Ces contrefaçons, activement combattues par les marques, ont pourtant contribué à leur succès, notamment dans le milieu du hip-hop dont l’influence sur la « streetstylisation » de la mode ces vingt dernières années n’est plus à démontrer. Dapper Dan, célèbre tailleur et créateur de Harlem, a largement servi de vecteur de transmission entre ces deux univers que l’on croyait incompatibles. Dans son atelier new-yorkais, il détournait les monogrammes, les copiait sur des toiles qui lui servaient à créer des vêtements qu’il vendait quelques dizaines d’euros. De quoi s’attirer les foudres de Louis Vuitton, Fendi ou Gucci qui l’ont bien évidemment poursuivi pour atteinte à la propriété intellectuelle et forcé à fermer son atelier. Ironie du sort, Alessandro Michele, le directeur artistique de Gucci, se verra à son tour accusé de plagiat en 2017 pour s’être un peu trop librement inspiré d’un des modèles phares du styliste attitré de Mike Tyson. Depuis lors, Dan et Michele ont conçu ensemble une collection – comptez cette fois 2 000 euros pour une veste – et l’Américain est devenu l’un des consultants du programme Gucci Changemakers visant à garantir plus de diversité au sein de l’entreprise. « Le logo est synonyme de statut social et d’argent, confiait-il au magazine The Cut. Grâce à lui, vous pouvez prétendre avoir tel ou tel statut et personne ne saura jamais qu’en réalité vous n’avez pas d’argent. C’est pour cela qu’il a autant d’impact. » La force du symbole dépasserait donc la valeur réelle ou supposée de l’objet. Les créations contrefaites de Dapper Dan ont depuis lors fait leur entrée au MoMA dans la section consacrée aux monogrammes dans l’exposition Items: Is Fashion Modern. Critère de sélection des pièces exposées? Avoir d’une manière ou d’une autre contribué à changer le monde.

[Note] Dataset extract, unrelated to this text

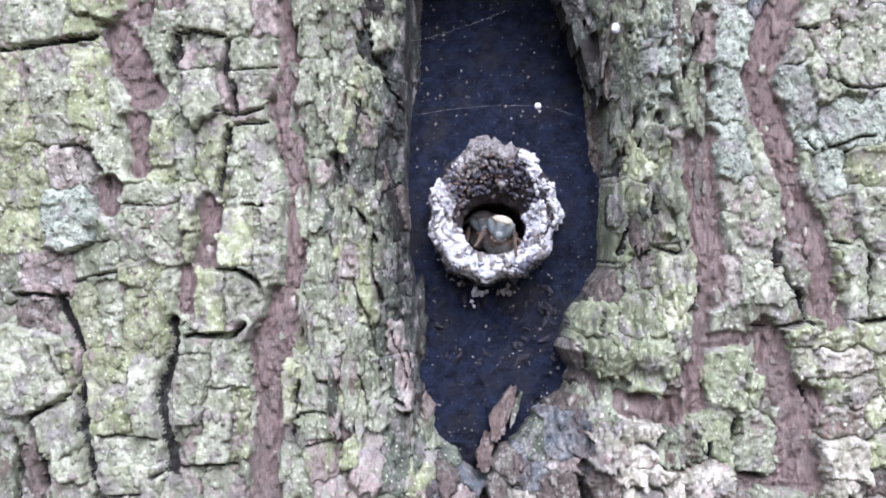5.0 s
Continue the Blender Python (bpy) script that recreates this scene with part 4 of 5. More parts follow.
def make_scatter():
    """The bark that goes on round the plates, and small scales and crumbs on it, too many to count."""
    rng = np.random.default_rng(4)
    pools = {}

    def put(kind, verts, faces):
        vs, fs = pools.setdefault(kind, ([], []))
        n = len(vs)
        vs.extend(verts)
        fs.extend(tuple(i + n for i in f) for f in faces)

    def scale_of(x, z, w, h, lift, tilt):
        """A small torn flake that lies on the bark and stands off it at its foot."""
        n = 11
        a = np.linspace(0, 2 * np.pi, n, endpoint=False) + rng.uniform(0, 1)
        r = rng.uniform(0.5, 1.2, n)
        d = surface(x, z)
        ex, ez = x + 0.5 * w * r * np.cos(a), z + 0.5 * h * r * np.sin(a)
        rim = on_trunk(ex, ez, d - lift + tilt * (ez - z) + rng.uniform(-0.06, 0.06, n))
        inner = on_trunk(x + 0.55 * (ex - x), z + 0.55 * (ez - z), d - lift - rng.uniform(0.0, 0.2) + tilt * 0.55 * (ez - z))
        foot = on_trunk(ex, ez, np.full(n, d + 0.8))
        faces = [tuple(range(n))]
        for j in range(2):
            faces += [(j * n + i, (j + 1) * n + i, (j + 1) * n + (i + 1) % n, j * n + (i + 1) % n) for i in range(n)]
        return np.concatenate([inner, rim, foot]), faces

    # rounded plates beyond the detailed stretch
    outer = []
    for _ in range(2600):
        x, z = rng.uniform(-84, 84), rng.uniform(-62, 92)
        w, h = rng.uniform(3, 6.5), rng.uniform(5, 12)
        if WEST - w / 2 < x < EAST + w / 2 and FOOT - h / 2 < z < HEAD_ROOM + h / 2:
            continue
        left, right = lips(z)
        if left - 1 < x < right + 1 and -34 < z < 57:
            continue
        if all(abs(x - o[0]) > (w + o[2]) * 0.46 or abs(z - o[1]) > (h + o[3]) * 0.46 for o in outer):
            outer.append((x, z, w, h))
            lift, kind = rng.uniform(1.2, 2.2), "gygmwd"[rng.integers(6)]
            a = np.linspace(0, 2 * np.pi, 28, endpoint=False)
            r = 0.52 * (np.abs(np.cos(a)) ** 4 + np.abs(np.sin(a)) ** 4) ** -0.25 * (1 + 0.16 * layered(3 * np.cos(a) + x, 3 * np.sin(a) + z, 65, 3))
            rows = []
            for rho, up in ((0.3, 1.05), (0.65, 1.02), (0.92, 0.95), (1.0, 0.7), (1.0, -0.5)):
                px, pz = x + rho * r * w * np.cos(a), z + rho * r * h * np.sin(a)
                rows.append(on_trunk(px, pz, depth(px, pz) - lift * up - 0.4 * layered(px * 0.5, pz * 0.3, 41, 3)))
            faces = [tuple(range(28))]
            for j in range(4):
                faces += [(28 * j + i, 28 * j + 28 + i, 28 * j + 28 + (i + 1) % 28, 28 * j + (i + 1) % 28) for i in range(28)]
            put(kind, np.concatenate(rows), faces)
    # chips in the open furrows
    for width, kind, way in FISSURES:
        for (x1, z1), (x2, z2) in zip(way, way[1:]):
            for _ in range(int(math.hypot(x2 - x1, z2 - z1) * width * 0.14) if kind == "r" else 0):
                t, w = rng.uniform(), rng.uniform(0.4, 1.3)
                put("fffpgd"[rng.integers(6)], *scale_of(x1 + t * (x2 - x1) + rng.normal(0, 0.28) * width, z1 + t * (z2 - z1), w, w * rng.uniform(0.9, 2.6), rng.uniform(0.05, 0.25), rng.uniform(-0.1, 0.2)))
    # little scales and lichen crumbs
    for _ in range(2600):
        x, z = rng.uniform(-63, 65), rng.uniform(-38, 42)
        left, right = lips(z)
        if left - 1.5 < x < right + 1.5 and z > -27:
            continue
        i, j = int((x - WEST) / CELL), int((z - FOOT) / CELL)
        owner = int(FIELD_LABEL[j, i])
        if owner == CRACK:
            continue
        w = rng.uniform(0.25, 0.9) if rng.uniform() < 0.8 else rng.uniform(0.9, 1.7)
        kind = PLATES[owner][6] if owner >= 0 else "f" if owner == INNER else "m"
        tall = rng.uniform(1.2, 3.2) if owner == INNER or -20 < x < 34 else rng.uniform(0.7, 1.6)
        put(kind, *scale_of(x, z, w, w * tall, rng.uniform(0.05, 0.28), rng.uniform(-0.12, 0.2)))
    for kind, (vs, fs) in pools.items():
        ob = part("bark_rubble", mesh("bark_rubble", vs, fs, BARK.get(kind, FURROW)), tree, "small loose bark scales", TO_TREE)
        tagged(ob, kind="stuff")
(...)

3 questions à Giselinde Kuipers, professeure de sociologie de la culture à la KUL

Le pouvoir du monogramme ou comment donner l'illusion de faire partie des élus
© KASPAR BAMS

Comment définiriez-vous l’exclusivité?

Dans la racine de ce mot, il y a l’idée d’exclusion, qu’un objet ne soit destiné qu’à quelques heureux élus et non pas à tout le monde. Se pose alors la question de sa valeur: comme il est spécial, unique, il a dû demander beaucoup d’efforts pour être produit, ce qui justifierait son prix plus élevé. L’exclusivité toutefois n’est pas seulement une question d’argent, mais plutôt d’accès, voyez ce qui se passe à l’entrée des boîtes de nuit par exemple. Mais si l’argent ne suffit pas, il faut en revanche un processus d’exclusion qui peut passer par la rareté cultivée, l’idée d’édition limitée qui implique aussi de savoir par quels moyens on pourra se procurer l’objet convoité.

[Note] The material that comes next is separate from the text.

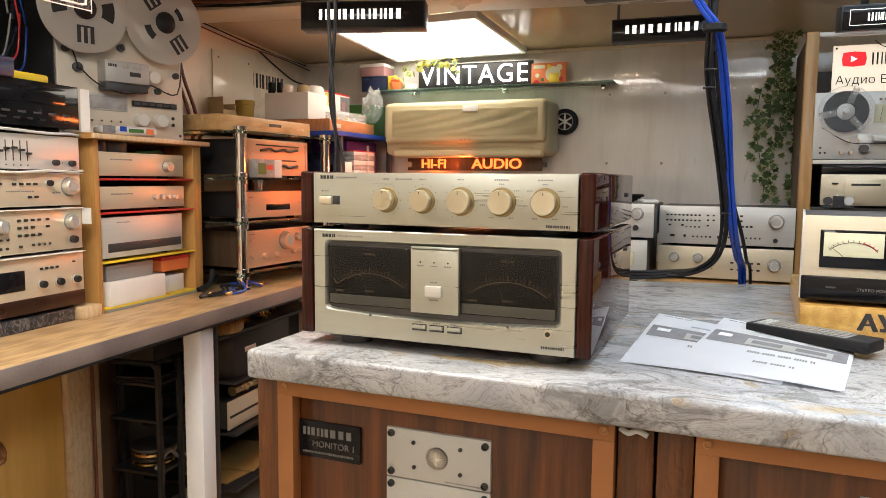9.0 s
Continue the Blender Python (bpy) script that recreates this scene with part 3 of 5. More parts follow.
# ---- the amplifier and preamplifier on the counter ----
def holed_plate(x0, x1, z0, z1, hx0, hx1, hz0, hz1, r, y0, y1, bow):
    """A plate with one rounded hole whose lower edge bows down, with a chamfer round the hole."""
    bm = bmesh.new()
    def corner(cx, cz, a0):
        return [(cx + r * math.cos(radians(a0 + 90 * i / 5)), cz + r * math.sin(radians(a0 + 90 * i / 5))) for i in range(6)]
    br, tr = corner(hx1 - r, hz0 + r, -90), corner(hx1 - r, hz1 - r, 0)
    tl, bl = corner(hx0 + r, hz1 - r, 90), corner(hx0 + r, hz0 + r, 180)
    low = [(hx0 + r + (hx1 - hx0 - 2 * r) * i / 16, hz0 - bow * (1 - (2 * i / 16 - 1) ** 2)) for i in range(1, 16)]
    def ring(pts, y, grow):
        mxc, mzc = (hx0 + hx1) / 2, (hz0 + hz1) / 2
        return [bm.verts.new((x + grow * (1 if x > mxc else -1), y, z + grow * (1 if z > mzc else -1))) for x, z in pts]
    order = br + tr + tl + bl + low
    front, back = ring(order, y0, 0.0035), ring(order, y0 + 0.0055, 0.0)
    deep = ring(order, y1, 0.0)
    n = len(order)
    for a, b in ((front, back), (back, deep)):
        for i in range(n):
            bm.faces.new((a[i], a[(i + 1) % n], b[(i + 1) % n], b[i]))
    e = 0.0012
    A = [bm.verts.new((x, y0, z)) for x, z in ((x1 - e, z0 + e), (x1 - e, z1 - e), (x0 + e, z1 - e), (x0 + e, z0 + e))]
    B = [bm.verts.new((x, y0 + e, z)) for x, z in ((x1, z0), (x1, z1), (x0, z1), (x0, z0))]
    C = [bm.verts.new((x, y1, z)) for x, z in ((x1, z0), (x1, z1), (x0, z1), (x0, z0))]
    for k in range(4):
        arc = front[6 * k:6 * k + 6]
        for i in range(5):
            bm.faces.new((A[k], arc[i], arc[i + 1]))
        nxt = front[6 * k + 6] if k < 3 else None
        if nxt:
            bm.faces.new((A[k], arc[5], nxt, A[k + 1]))
        bm.faces.new((A[k], A[(k + 1) % 4], B[(k + 1) % 4], B[k]))
        bm.faces.new((B[k], B[(k + 1) % 4], C[(k + 1) % 4], C[k]))
    strip = [front[23]] + front[24:] + [front[0]]
    half = len(strip) // 2
    for i in range(half):
        bm.faces.new((A[3], strip[i], strip[i + 1]))
    for i in range(half, len(strip) - 1):
        bm.faces.new((A[0], strip[i], strip[i + 1]))
    bm.faces.new((A[3], strip[half], A[0]))
    bmesh.ops.recalc_face_normals(bm, faces=bm.faces[:])
    return bm


def power_amp():
    root = thing("power_amplifier", pose(0, 0, TOP), "champagne stereo power amplifier with two dark meters and lacquered cheeks", "amplifier")
    z0, z1 = 0.021, 0.203
    part("case", box(-0.232, 0.232, 0.012, 0.404, z0 + 0.004, z1 - 0.004, 0.002), "black", root, "black steel case")
    # front panel: rails round one long recess
    mx, mz0, mz1 = 0.2045, 0.068, 0.182
    part("front_panel", holed_plate(-0.2295, 0.2295, z0, z1, -mx, mx, mz0, mz1, 0.009, -0.004, 0.012, 0.007), "champ", root, "brushed champagne aluminium front panel round a curved recess")
    for p in root.children[-1].data.polygons:
        p.use_smooth = p.normal.y > -0.99
    part("recess_floor", box(-mx - 0.004, mx + 0.004, 0.0032, 0.0115, mz0 - 0.006, mz1 + 0.003), "steel", root)
    for sx, x0, x1 in ((-1, -0.2, -0.0435), (1, 0.0435, 0.2)):
        wn = part("meter", box(x0, x1, -0.001, 0.002, mz0 + 0.006, mz1 - 0.006, 0.001), "meterface", root, "unlit dark power meter")
        part("meter_strip", box(x0 + 0.002, x1 - 0.002, -0.0035, -0.001, mz0 + 0.008, mz0 + 0.024, 0.0006), "champ", wn, "champagne strip along the foot of the meter")
        cx = (x0 + x1) / 2
        for k in range(21):
            t = radians(-36 + 72 * k / 20)
            q = part("scale_mark", box(-0.0004 if k % 5 else -0.0007, 0.0004 if k % 5 else 0.0007, -0.0004, 0, 0.0, 0.0055 if k % 5 else 0.009), "inkscale", wn)
            q.matrix_local = pose(cx + 0.11 * math.sin(t), -0.0012, mz0 - 0.046 + 0.11 * math.cos(t)) @ Matrix.Rotation(t, 4, "Y")
        arc = [(cx + 0.108 * math.sin(radians(a)), -0.0014, mz0 - 0.046 + 0.108 * math.cos(radians(a))) for a in range(-36, 37, 8)]
        part("scale_arc", tube(arc, 0.0006, 6, 3), "inkscale", wn)
        part("needle", tube([(cx - 0.004, -0.0018, mz0 + 0.025), (cx - 0.02, -0.0018, mz0 + 0.07)], 0.0003, 5, 1), "inkscale", wn)
        for nm_x, nm_z, nm_w in ((x0 + 0.02, mz0 + 0.03, 0.016), (cx, mz0 + 0.032, 0.018), (cx, mz1 - 0.019, 0.022)):
            bars("printed_mark", 6, nm_w, 0.0032, "inkscale", wn, (nm_x, -0.0012, nm_z), 0.0003, 0.35, 0, 5)
        part("window", box(x0 + 0.001, x1 - 0.001, -0.0068, -0.0055, mz0 + 0.007, mz1 - 0.007, 0.0005), "smoke", wn, "smoked clear meter window")
    c = part("centre_panel", box(-0.042, 0.042, -0.0095, 0.002, mz0 + 0.004, mz1 - 0.001, 0.0015), "champ", root, "raised champagne centre panel")
    part("centre_cap", box(-0.042, 0.042, -0.0095, -0.003, mz1 - 0.007, mz1 - 0.003, 0.001), "champ2", c)
    part("power_button", box(-0.0145, 0.0145, -0.0165, -0.009, 0.1, 0.118, 0.002), "silver", c, "wide pale power button")
    for x in (-0.024, 0.0, 0.024):
        part("indicator", cyl(0.0015, 0.002, (x, -0.0098, 0.156), "y", 10), "ink", c)
        bars("printed_mark", 5, 0.013, 0.0022, "inkgrey", c, (x, -0.0097, 0.150), 0.0003, 0.35, 0, 3)
    bars("printed_mark", 4, 0.014, 0.0022, "inkgrey", c, (0, -0.0097, 0.1235), 0.0003, 0.35, 0, 8)
    bars("printed_mark", 4, 0.018, 0.0022, "inkgrey", c, (0, -0.0097, 0.0945), 0.0003, 0.35, 0, 9)
    for x in (-0.028, 0.003, 0.034):
        part("button_slot", box(x - 0.0128, x + 0.0128, -0.0046, -0.003, 0.0412, 0.0523, 0.0004), "ink", root)
        b = part("selector_button", box(x - 0.0112, x + 0.0112, -0.009, -0.003, 0.0440, 0.0508, 0.0012), "champ", root)
        part("button_lip", box(x - 0.011, x + 0.011, -0.0105, -0.0085, 0.0435, 0.0455, 0.0008), "steel", b)
        bars("printed_mark", 4, 0.014, 0.002, "inkgrey", root, (x, -0.0042, 0.0555), 0.0003, 0.35, 0, 7)
    for x in (-0.119, 0.1235):
        part("screw", cyl(0.0024, 0.002, (x, -0.0042, 0.06), "y", 12), "steel", root)
    j = part("phones_socket", lathe([(0.0068, 0), (0.0068, 0.003), (0.0042, 0.003), (0.0038, 0.0006), (0.001, 0.0006)], (0.188, -0.004, 0.054), "y", 24), "gold", root, "gold headphone socket")
    part("socket_hole", cyl(0.0038, 0.001, (0.188, -0.0055, 0.054), "y", 16), "ink", j)
    bars("printed_mark", 6, 0.014, 0.0022, "inkgrey", root, (0.188, -0.0042, 0.0655), 0.0003, 0.35, 0, 2)
    bars("printed_mark", 11, 0.037, 0.0042, "ink", root, (0.196, -0.0042, 0.0325), 0.0003, 0.3, 0, 11)
    bars("printed_mark", 5, 0.026, 0.0058, "ink", root, (-0.199, -0.0042, 0.1925), 0.0004, 0.22, 0, 12)
    words("lettering", "STEREO POWER AMPLIFIER", 0.0042, "inkgrey", root, (-0.158, -0.0042, 0.1925), depth=0.0002)
    for s in (-1, 1):
        x = s * 0.2435
        part("side_cheek", box(x - 0.0115, x + 0.0115, -0.0055, 0.412, z0 - 0.001, z1 + 0.001, 0.0035, 3), "lacquer", root, "high-gloss dark rosewood side cheek")
        for y in (0.045, 0.2, 0.35):
            part("cheek_screw", lathe([(0.005, 0), (0.0045, 0.0014), (0.001, 0.0016)], (x + 0.0113, y, 0.16), "x", 14) if s > 0 else lathe([(0.005, 0), (0.001, 0.0008)], (x - 0.0117, y, 0.16), "x", 14), "ink", root)
        for y in (0.055, 0.33):
            part("foot", lathe([(0.029, 0), (0.031, 0.003), (0.031, z0 - 0.004), (0.028, z0 + 0.004), (0.001, z0 + 0.004)], (s * 0.178, y, 0), "z", 36), "steel", root, "turned dark metal foot")
    return root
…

Qu’est-ce qui nous attire vraiment dans ces produits? Ce sont des marqueurs sociaux?

Cela va plus loin que cela. La consommation, depuis que notre société s’est sécularisée, dicte notre mode de vie. Nous sommes face à un véritable système de croyance, tel que définit par le sociologue Pierre Bourdieu. Tous les acteurs pensent que ce qu’ils produisent et consomment est exceptionnel. Il faut croire que ce sac Louis Vuitton monogrammé par exemple vaut bel et bien 100 fois plus qu’un autre sac. C’est une sorte de cercle vertueux: nous croyons que si nous mettons la main sur cet objet, nous devenons exceptionnels également. C’est aspirationnel: il s’agit ici d’être choisi, d’appartenir à un cercle d’élus.

Et cela fonctionne aussi pour les gens qui achètent de la contrefaçon?

Ils peuvent tout à fait croire dans ce système tout en le corrompant. Il y a ceux qui aiment tout simplement le produit et qui vont se le procurer même si c’est un faux. Et puis ceux qui ont bel et bien conscience qu’ils achètent un faux, qui comprennent parfaitement le système mais savent que la différence entre l’original et la copie n’est pas toujours visible à l’oeil nu. En tout état de cause, cette contrefaçon fait elle aussi partie du système. L’imitation a de tout temps été la rançon du succès.